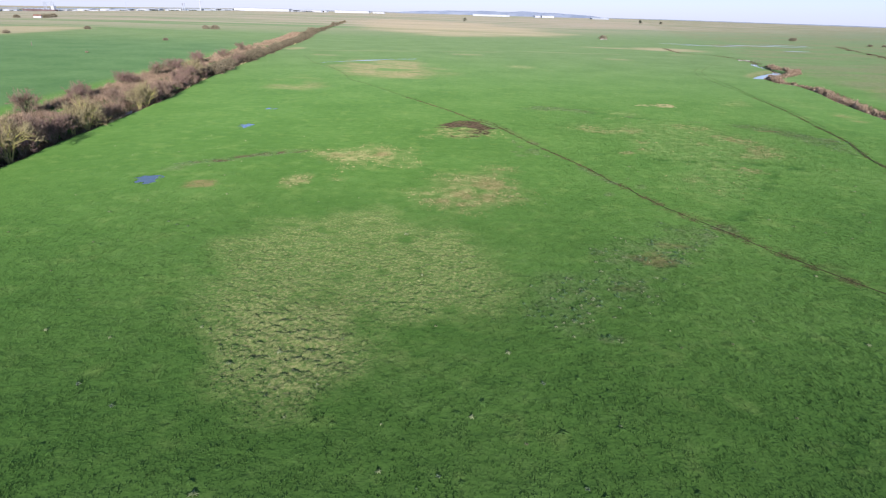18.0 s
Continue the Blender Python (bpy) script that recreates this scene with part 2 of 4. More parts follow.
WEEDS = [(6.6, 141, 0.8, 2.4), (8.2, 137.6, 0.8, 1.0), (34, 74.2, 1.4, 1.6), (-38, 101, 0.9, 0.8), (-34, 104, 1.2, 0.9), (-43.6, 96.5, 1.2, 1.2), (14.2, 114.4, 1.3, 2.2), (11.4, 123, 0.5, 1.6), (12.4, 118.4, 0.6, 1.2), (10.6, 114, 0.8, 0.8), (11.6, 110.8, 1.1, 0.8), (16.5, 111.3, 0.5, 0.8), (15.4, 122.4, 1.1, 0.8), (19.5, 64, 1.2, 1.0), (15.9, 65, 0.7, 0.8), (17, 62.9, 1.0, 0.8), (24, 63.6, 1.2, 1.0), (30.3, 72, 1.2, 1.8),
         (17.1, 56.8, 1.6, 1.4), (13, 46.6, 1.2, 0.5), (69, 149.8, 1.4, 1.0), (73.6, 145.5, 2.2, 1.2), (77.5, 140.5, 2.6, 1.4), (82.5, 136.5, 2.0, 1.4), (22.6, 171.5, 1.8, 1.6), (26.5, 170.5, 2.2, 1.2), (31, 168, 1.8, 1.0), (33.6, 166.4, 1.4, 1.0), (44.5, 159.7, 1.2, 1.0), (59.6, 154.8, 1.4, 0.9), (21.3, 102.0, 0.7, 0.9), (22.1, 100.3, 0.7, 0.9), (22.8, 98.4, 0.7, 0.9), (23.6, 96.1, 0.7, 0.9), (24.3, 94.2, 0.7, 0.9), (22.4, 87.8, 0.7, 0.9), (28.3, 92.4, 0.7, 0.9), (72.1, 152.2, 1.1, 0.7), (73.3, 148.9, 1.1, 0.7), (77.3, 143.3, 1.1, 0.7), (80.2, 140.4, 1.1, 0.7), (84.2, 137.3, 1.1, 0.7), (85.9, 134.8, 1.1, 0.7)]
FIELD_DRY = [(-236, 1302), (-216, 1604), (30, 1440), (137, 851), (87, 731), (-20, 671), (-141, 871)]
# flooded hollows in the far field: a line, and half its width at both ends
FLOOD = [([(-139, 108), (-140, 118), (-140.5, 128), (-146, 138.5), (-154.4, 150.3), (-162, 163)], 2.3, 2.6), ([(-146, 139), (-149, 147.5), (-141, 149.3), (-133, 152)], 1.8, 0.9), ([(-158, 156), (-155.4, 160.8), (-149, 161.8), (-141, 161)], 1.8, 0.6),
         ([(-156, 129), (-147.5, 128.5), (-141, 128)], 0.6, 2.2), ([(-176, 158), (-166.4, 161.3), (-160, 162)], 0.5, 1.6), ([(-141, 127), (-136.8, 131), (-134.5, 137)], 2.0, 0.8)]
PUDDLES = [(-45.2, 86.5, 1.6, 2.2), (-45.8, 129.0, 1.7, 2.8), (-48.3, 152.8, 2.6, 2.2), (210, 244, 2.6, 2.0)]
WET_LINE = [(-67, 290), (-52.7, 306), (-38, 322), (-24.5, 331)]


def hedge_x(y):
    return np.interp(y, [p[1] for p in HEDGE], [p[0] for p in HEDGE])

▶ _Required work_
Take the listing above and print it exactly, apart from the pictures.

▶ _Complete answer_
18.0 s
Continue the Blender Python (bpy) script that recreates this scene with part 2 of 4. More parts follow.
WEEDS = [(6.6, 141, 0.8, 2.4), (8.2, 137.6, 0.8, 1.0), (34, 74.2, 1.4, 1.6), (-38, 101, 0.9, 0.8), (-34, 104, 1.2, 0.9), (-43.6, 96.5, 1.2, 1.2), (14.2, 114.4, 1.3, 2.2), (11.4, 123, 0.5, 1.6), (12.4, 118.4, 0.6, 1.2), (10.6, 114, 0.8, 0.8), (11.6, 110.8, 1.1, 0.8), (16.5, 111.3, 0.5, 0.8), (15.4, 122.4, 1.1, 0.8), (19.5, 64, 1.2, 1.0), (15.9, 65, 0.7, 0.8), (17, 62.9, 1.0, 0.8), (24, 63.6, 1.2, 1.0), (30.3, 72, 1.2, 1.8),
         (17.1, 56.8, 1.6, 1.4), (13, 46.6, 1.2, 0.5), (69, 149.8, 1.4, 1.0), (73.6, 145.5, 2.2, 1.2), (77.5, 140.5, 2.6, 1.4), (82.5, 136.5, 2.0, 1.4), (22.6, 171.5, 1.8, 1.6), (26.5, 170.5, 2.2, 1.2), (31, 168, 1.8, 1.0), (33.6, 166.4, 1.4, 1.0), (44.5, 159.7, 1.2, 1.0), (59.6, 154.8, 1.4, 0.9), (21.3, 102.0, 0.7, 0.9), (22.1, 100.3, 0.7, 0.9), (22.8, 98.4, 0.7, 0.9), (23.6, 96.1, 0.7, 0.9), (24.3, 94.2, 0.7, 0.9), (22.4, 87.8, 0.7, 0.9), (28.3, 92.4, 0.7, 0.9), (72.1, 152.2, 1.1, 0.7), (73.3, 148.9, 1.1, 0.7), (77.3, 143.3, 1.1, 0.7), (80.2, 140.4, 1.1, 0.7), (84.2, 137.3, 1.1, 0.7), (85.9, 134.8, 1.1, 0.7)]
FIELD_DRY = [(-236, 1302), (-216, 1604), (30, 1440), (137, 851), (87, 731), (-20, 671), (-141, 871)]
# flooded hollows in the far field: a line, and half its width at both ends
FLOOD = [([(-139, 108), (-140, 118), (-140.5, 128), (-146, 138.5), (-154.4, 150.3), (-162, 163)], 2.3, 2.6), ([(-146, 139), (-149, 147.5), (-141, 149.3), (-133, 152)], 1.8, 0.9), ([(-158, 156), (-155.4, 160.8), (-149, 161.8), (-141, 161)], 1.8, 0.6),
         ([(-156, 129), (-147.5, 128.5), (-141, 128)], 0.6, 2.2), ([(-176, 158), (-166.4, 161.3), (-160, 162)], 0.5, 1.6), ([(-141, 127), (-136.8, 131), (-134.5, 137)], 2.0, 0.8)]
PUDDLES = [(-45.2, 86.5, 1.6, 2.2), (-45.8, 129.0, 1.7, 2.8), (-48.3, 152.8, 2.6, 2.2), (210, 244, 2.6, 2.0)]
WET_LINE = [(-67, 290), (-52.7, 306), (-38, 322), (-24.5, 331)]


def hedge_x(y):
    return np.interp(y, [p[1] for p in HEDGE], [p[0] for p in HEDGE])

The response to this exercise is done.